Une demi-heure plus tard, ils ont amené les Français. Eux n’avaient carrément rien compris – on les avait simplement assis dans une voiture et emmenés. Ils ont tellement pris soin de nous : ils nous ont apporté du thé et des sandwichs, déniché un traducteur – de l’espagnol, à vrai dire ; ils nous ont même laissés téléphoner à la rédaction de la chaîne pour que personne ne s’inquiète là-bas.
Pendant qu’ils faisaient l’inventaire de toutes nos affaires, un homme est sorti du bâtiment les mains liées et la bouche fermée avec du scotch. Il est passé à côté de nous, accompagné d’un homme portant une automatique kalachnikov et un bidon rempli d’urine – il y en avait cinq litres –, puis il est revenu avec le bidon vide.

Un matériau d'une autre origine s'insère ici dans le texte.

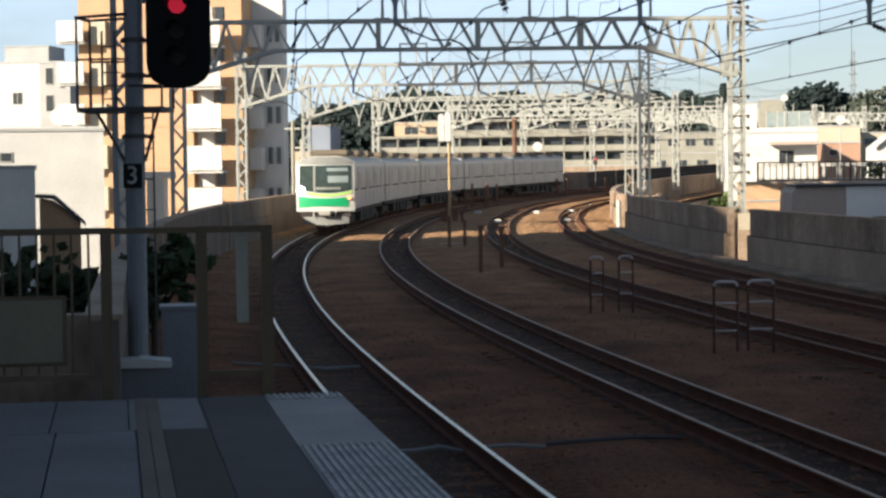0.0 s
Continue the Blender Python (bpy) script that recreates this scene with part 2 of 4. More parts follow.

À ce que j’ai compris, il sortait de la cave – celle où nous n’avons pas atterri. Je ne sais pas pourquoi, mais nous avions une situation privilégiée. Cette cave, on nous a simplement fait peur avec, une ou deux fois, sur le ton de la plaisanterie. Ils disaient tous : « Vous avez méchamment de la chance d’être dans cette situation. Si vous aviez atterri dans la cave – c’était fini. » Pourquoi nous n’y avons pas atterri – c’est resté pour moi un mystère.
(…)
En gros, c’est comme ça que s’est passée notre nuit. Tous étaient très gentils avec nous, je les ai même aimés d’une certaine façon. Ils croient tous très fermement dans ce qu’ils font, ils sont tous fatigués, l’atmosphère dans l’état-major est assez amicale, ils sont tous potes, ils se soutiennent les uns les autres.
Mais sans le chef, ils étaient tous un peu désemparés, ils disaient un peu n’importe quoi, chacun sa version.
On voyait que ce n’était pas des soldats, pas des professionnels mais des gens simples, et qu’ils n’avaient pas le moindre plan précis.
C’était visible aussi que tous ces gens sont pour une idée, et ça, évidemment, ça m’a beaucoup émue. Mais il y avait dans tout ça un certain primitivisme, comme, disons, les tribus en Afrique qui sont ennemies les unes des autres, sont à l’œuvre des notions du type « je suis pour ceux-là, contre ceux-là, je suis né ici, je me lève pour ma terre » – tout est à ce niveau-là.